▶ _DATA_
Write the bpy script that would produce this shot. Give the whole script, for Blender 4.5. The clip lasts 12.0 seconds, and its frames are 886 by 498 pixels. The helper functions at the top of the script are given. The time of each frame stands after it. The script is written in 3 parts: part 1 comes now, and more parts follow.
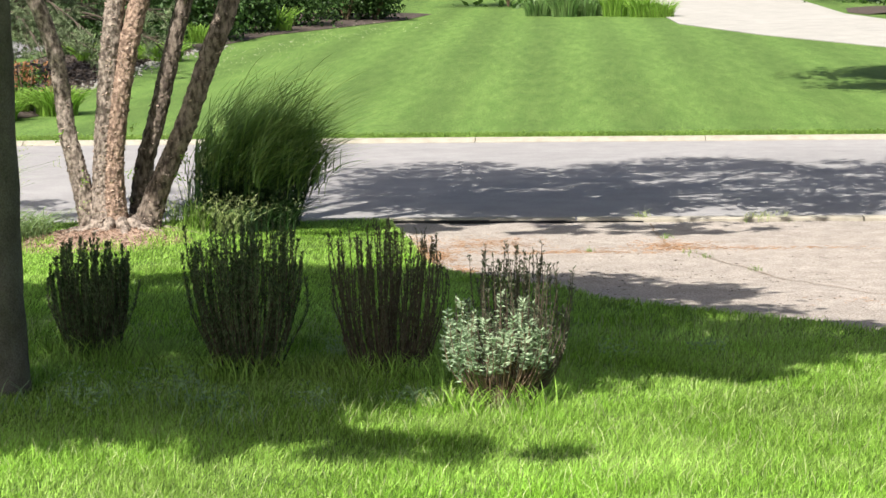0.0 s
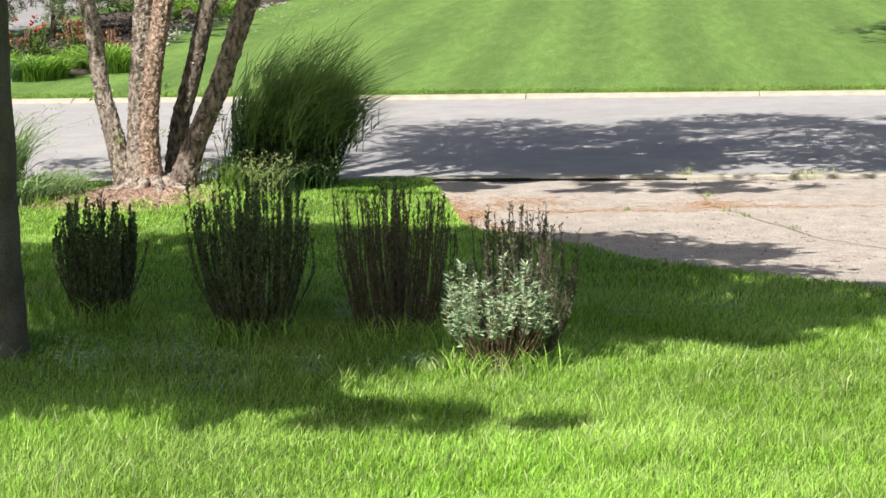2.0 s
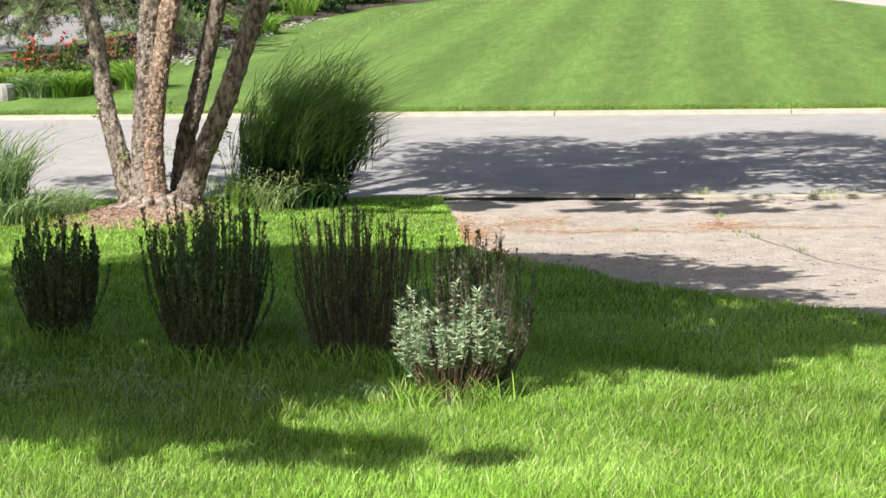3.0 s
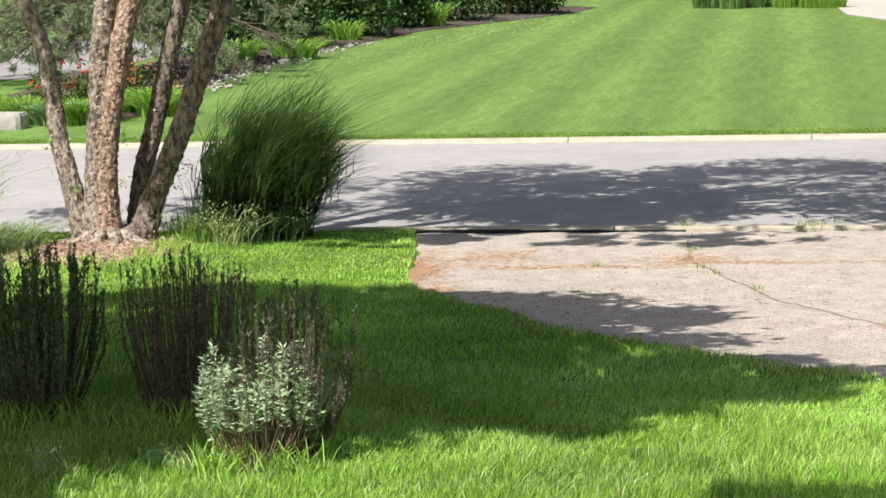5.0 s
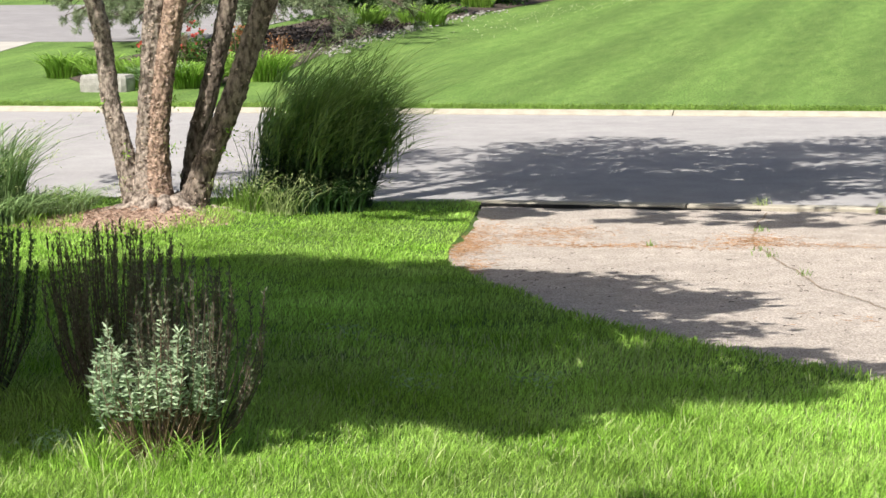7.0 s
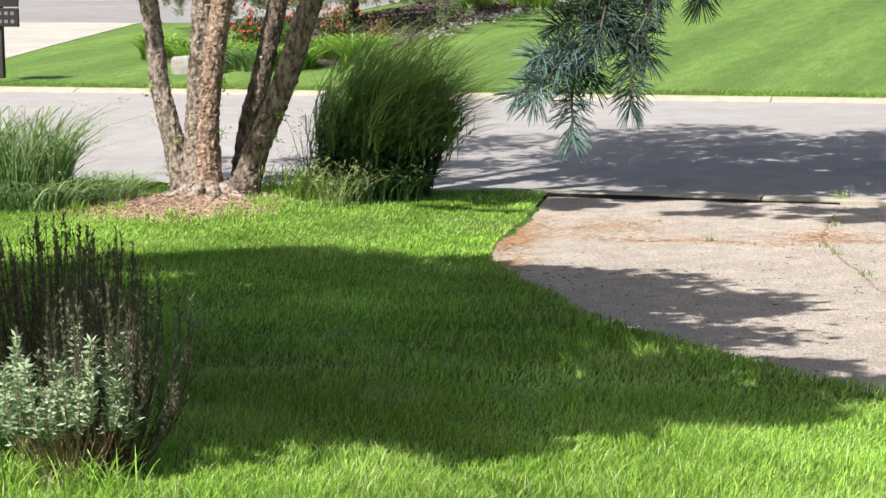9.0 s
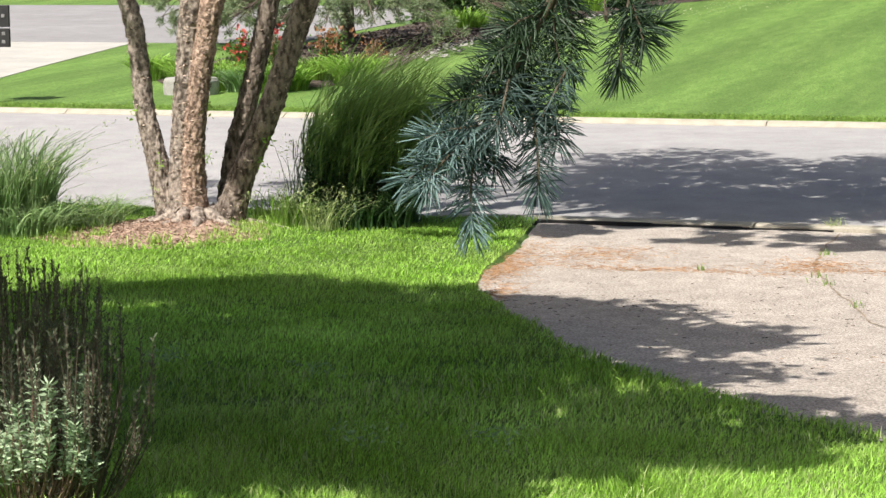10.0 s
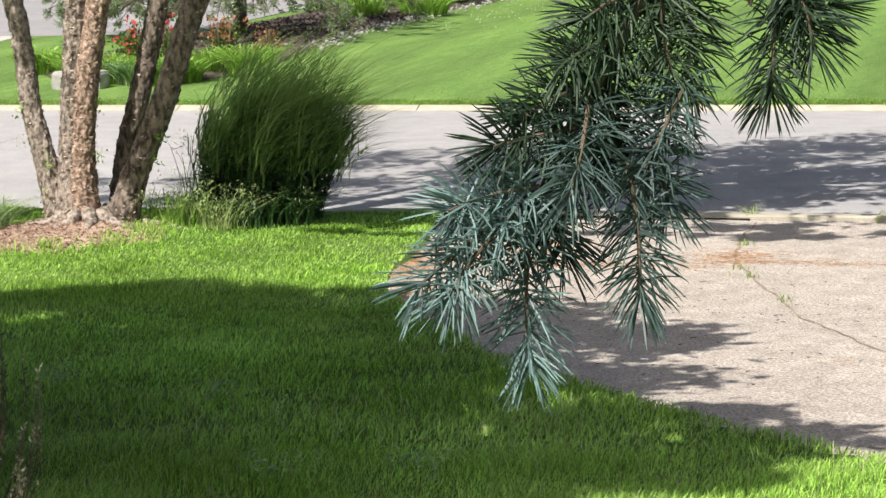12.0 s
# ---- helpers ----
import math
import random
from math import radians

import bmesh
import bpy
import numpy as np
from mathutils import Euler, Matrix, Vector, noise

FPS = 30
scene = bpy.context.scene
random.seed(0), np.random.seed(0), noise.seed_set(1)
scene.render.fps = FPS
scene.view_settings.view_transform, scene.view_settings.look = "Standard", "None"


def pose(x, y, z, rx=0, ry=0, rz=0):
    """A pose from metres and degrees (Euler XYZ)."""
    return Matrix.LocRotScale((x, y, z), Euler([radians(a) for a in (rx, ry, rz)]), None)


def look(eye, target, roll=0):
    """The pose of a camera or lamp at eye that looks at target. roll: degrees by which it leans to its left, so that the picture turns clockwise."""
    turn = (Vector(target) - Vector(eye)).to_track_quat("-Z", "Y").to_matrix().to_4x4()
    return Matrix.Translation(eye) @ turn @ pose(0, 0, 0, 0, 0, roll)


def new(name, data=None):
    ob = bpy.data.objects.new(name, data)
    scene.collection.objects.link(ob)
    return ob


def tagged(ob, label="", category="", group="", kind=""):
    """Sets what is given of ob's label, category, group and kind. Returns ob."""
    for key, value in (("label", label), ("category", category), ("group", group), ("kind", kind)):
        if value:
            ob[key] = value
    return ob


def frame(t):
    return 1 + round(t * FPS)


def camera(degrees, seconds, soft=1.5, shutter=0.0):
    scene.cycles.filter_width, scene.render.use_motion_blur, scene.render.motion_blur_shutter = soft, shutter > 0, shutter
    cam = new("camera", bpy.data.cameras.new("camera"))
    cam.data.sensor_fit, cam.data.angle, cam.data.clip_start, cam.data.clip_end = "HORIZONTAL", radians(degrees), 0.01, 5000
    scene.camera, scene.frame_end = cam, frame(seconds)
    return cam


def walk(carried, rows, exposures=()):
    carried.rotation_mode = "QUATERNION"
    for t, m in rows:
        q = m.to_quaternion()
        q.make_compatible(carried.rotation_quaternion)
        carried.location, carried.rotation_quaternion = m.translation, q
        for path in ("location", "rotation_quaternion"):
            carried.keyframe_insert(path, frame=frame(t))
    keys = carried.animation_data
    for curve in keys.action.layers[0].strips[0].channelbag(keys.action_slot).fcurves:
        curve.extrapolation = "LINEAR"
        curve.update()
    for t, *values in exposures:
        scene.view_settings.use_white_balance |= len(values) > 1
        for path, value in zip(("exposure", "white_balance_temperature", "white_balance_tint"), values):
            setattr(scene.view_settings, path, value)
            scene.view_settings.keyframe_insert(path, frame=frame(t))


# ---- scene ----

...

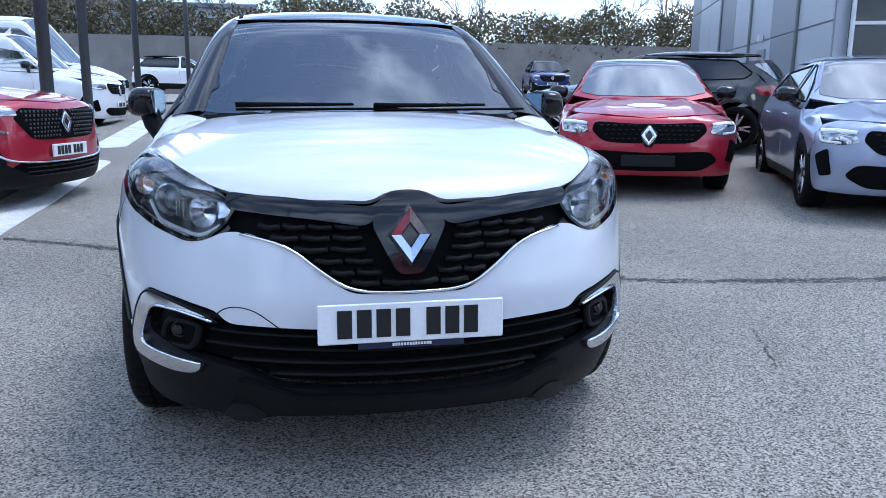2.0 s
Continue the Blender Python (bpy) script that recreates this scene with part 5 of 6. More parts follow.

▶ _SET PROBLEM_
Retype the records above, but only those lines that fall between the line containing "turn = (Vector(target)" and the line containing "what is given", with both of those lines included, exactly as written.

▶ _RIGHT ANSWER_
    turn = (Vector(target) - Vector(eye)).to_track_quat("-Z", "Y").to_matrix().to_4x4()
    return Matrix.Translation(eye) @ turn @ pose(0, 0, 0, 0, 0, roll)


def new(name, data=None):
    ob = bpy.data.objects.new(name, data)
    scene.collection.objects.link(ob)
    return ob


def tagged(ob, label="", category="", group="", kind=""):
    """Sets what is given of ob's label, category, group and kind. Returns ob."""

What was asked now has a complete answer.